Prompt - Repeat, exactly and in full, the lines of the listing below, but without any pictures.

Dataset content -
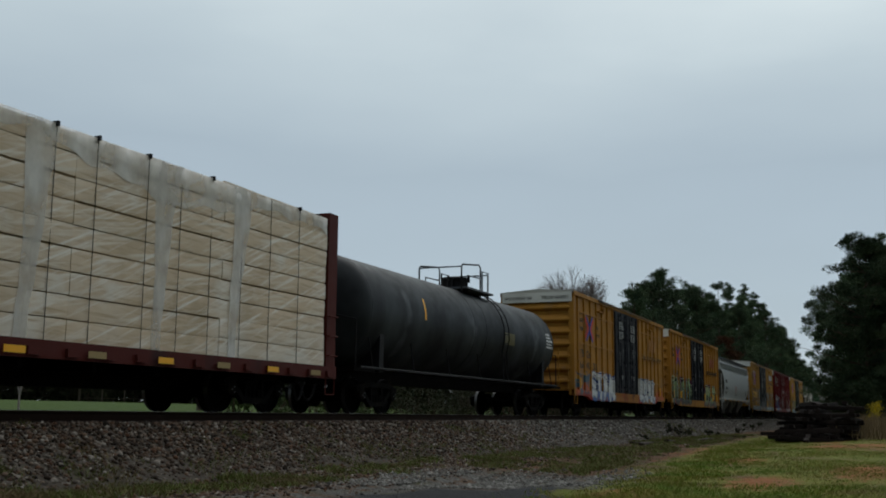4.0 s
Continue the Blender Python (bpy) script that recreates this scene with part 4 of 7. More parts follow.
# ---- the autorack ----
def autorack():
    L = 27.3
    car = rail_car("autorack_car", 8.15, L, "tall yellow autorack car with corrugated galvanised side panels and graffiti", "autorack", truck_in=3.3)
    underframe(car, L, 1.35, 0.62, 0.85)
    W = 1.58
    bm = NB()
    for s in (-1, 1):
        box(bm, 0.1, L - 0.1, *sorted((s * 1.40, s * 1.50)), 0.9, 5.2)
    part("inner_wall", bm, M_BLACK, car)
    def sill(bm, s):
        y0, y1 = sorted((s * 1.42, s * (W + 0.01)))
        prism(bm, [(0, 0.62), (L, 0.62), (L, 1.10), (0, 1.10)], "y", y0, y1)
        box(bm, 0, L, *sorted((s * 1.42, s * (W + 0.05))), 0.58, 0.66)
    sides(sill, M_AUTO, "side_sill", car)
    def chord(bm, s):
        box(bm, 0, L, *sorted((s * 1.42, s * (W + 0.01))), 4.93, 5.12)
    sides(chord, M_AUTO, "top_chord", car)
    # the roof, ribbed across, rounded at the ends
    bm = NB()
    prof = [(-1.6, 5.10), (-1.6, 5.2), (-1.46, 5.50), (-1.15, 5.72), (-0.5, 5.80), (0.5, 5.80), (1.15, 5.72), (1.46, 5.50), (1.6, 5.2), (1.6, 5.10)]
    prism(bm, prof, "x", 0.25, L - 0.25)
    part("roof", bm, M_GALV_ROOF, car, "ribbed galvanised roof")
    bm = NB()
    up = [(y * 1.006, z + 0.028) for y, z in prof[1:-1]]
    prism(bm, prof[1:-1] + up[::-1], "x", 0, 0.06)
    rb = part("roof_rib", bm, M_GALV_ROOF, car)
    rb.location.x = 0.4
    for i in range(1, 150):
        again(rb, 0.4 + i * 0.178, 0, 0)
    for x, s in ((0.0, -1), (L, 1)):
        bm = NB()
        prism(bm, [(y * 0.97, z - 0.1) for y, z in prof], "x", *sorted((x - s * 0.3, x - s * 0.02)))
        box(bm, *sorted((x - s * 0.12, x)), -1.55, 1.55, 0.7, 5.15)
        part("end_door", bm, M_AUTO, car)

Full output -
4.0 s
Continue the Blender Python (bpy) script that recreates this scene with part 4 of 7. More parts follow.
# ---- the autorack ----
def autorack():
    L = 27.3
    car = rail_car("autorack_car", 8.15, L, "tall yellow autorack car with corrugated galvanised side panels and graffiti", "autorack", truck_in=3.3)
    underframe(car, L, 1.35, 0.62, 0.85)
    W = 1.58
    bm = NB()
    for s in (-1, 1):
        box(bm, 0.1, L - 0.1, *sorted((s * 1.40, s * 1.50)), 0.9, 5.2)
    part("inner_wall", bm, M_BLACK, car)
    def sill(bm, s):
        y0, y1 = sorted((s * 1.42, s * (W + 0.01)))
        prism(bm, [(0, 0.62), (L, 0.62), (L, 1.10), (0, 1.10)], "y", y0, y1)
        box(bm, 0, L, *sorted((s * 1.42, s * (W + 0.05))), 0.58, 0.66)
    sides(sill, M_AUTO, "side_sill", car)
    def chord(bm, s):
        box(bm, 0, L, *sorted((s * 1.42, s * (W + 0.01))), 4.93, 5.12)
    sides(chord, M_AUTO, "top_chord", car)
    # the roof, ribbed across, rounded at the ends
    bm = NB()
    prof = [(-1.6, 5.10), (-1.6, 5.2), (-1.46, 5.50), (-1.15, 5.72), (-0.5, 5.80), (0.5, 5.80), (1.15, 5.72), (1.46, 5.50), (1.6, 5.2), (1.6, 5.10)]
    prism(bm, prof, "x", 0.25, L - 0.25)
    part("roof", bm, M_GALV_ROOF, car, "ribbed galvanised roof")
    bm = NB()
    up = [(y * 1.006, z + 0.028) for y, z in prof[1:-1]]
    prism(bm, prof[1:-1] + up[::-1], "x", 0, 0.06)
    rb = part("roof_rib", bm, M_GALV_ROOF, car)
    rb.location.x = 0.4
    for i in range(1, 150):
        again(rb, 0.4 + i * 0.178, 0, 0)
    for x, s in ((0.0, -1), (L, 1)):
        bm = NB()
        prism(bm, [(y * 0.97, z - 0.1) for y, z in prof], "x", *sorted((x - s * 0.3, x - s * 0.02)))
        box(bm, *sorted((x - s * 0.12, x)), -1.55, 1.55, 0.7, 5.15)
        part("end_door", bm, M_AUTO, car)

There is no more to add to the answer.